Part of the Edinburgh International Film Festival
Trapped for decades in an unloving marriage with a cold, controlling husband, Edie (Sheila Hancock) is finally released at his death – only for her selfish and unappreciative daughter to place her in a home. Intent on realising a lifelong dream, Edie takes the bold decision to climb the mountain of Suilven near Lochinver in Scotland. To help her on her way, she enlists the help of local Jonny (Kevin Guthrie), with whom she forms a close bond during their time together.
Many films at this year’s festival have tried (and probably succeeded) to win round the local target audience with scenic shots of the Scottish countryside, but few if any pull off the trick with such stunning sublimity as Edie. Scotland’s canvas sells itself well, but set against Debbie Wiseman’s atmospheric soundtrack and coupled with the touching storyline of Edie’s tragic past, these hills and glens become all the more beautiful.

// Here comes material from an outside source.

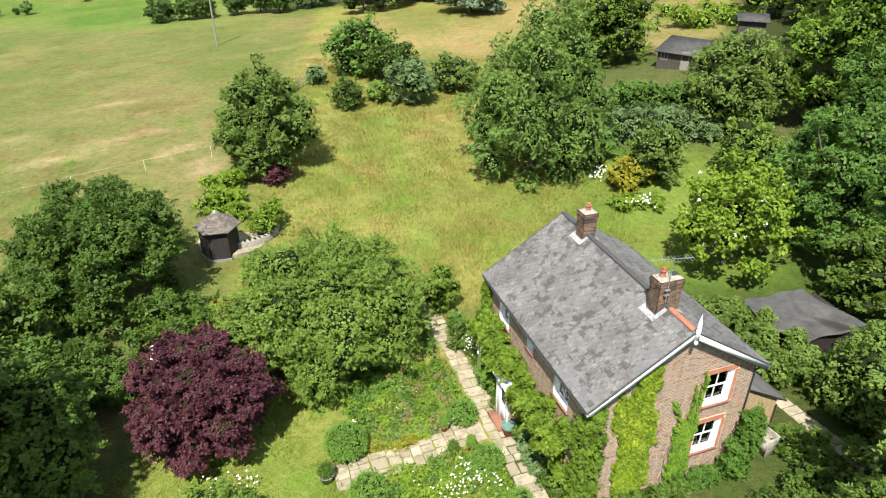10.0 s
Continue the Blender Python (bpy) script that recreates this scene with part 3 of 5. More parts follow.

Indeed, the story itself might well be simple enough and the camaraderie that develops between Edie and Jonny signposted a mile off, but their relationship progresses at such a natural and genuinely believable pace that the audience won’t mind at all. It doesn’t matter that you can probably guess the film’s finale without even seeing the opening credits; Simon Hunter’s direction and the impeccable acting from both of the leads is sufficient to keep the viewer engaged and emotionally involved throughout.
An inspirational story about the importance of following one’s dreams and not wasting a single speck of sand in our short, short hourglasses, Edie is a cinematic delight. For all those world weary souls tired of the seemingly endless parade of atrocities and disasters that the media bombards us with every day, the film is a much-needed tonic for tired minds, bodies and souls.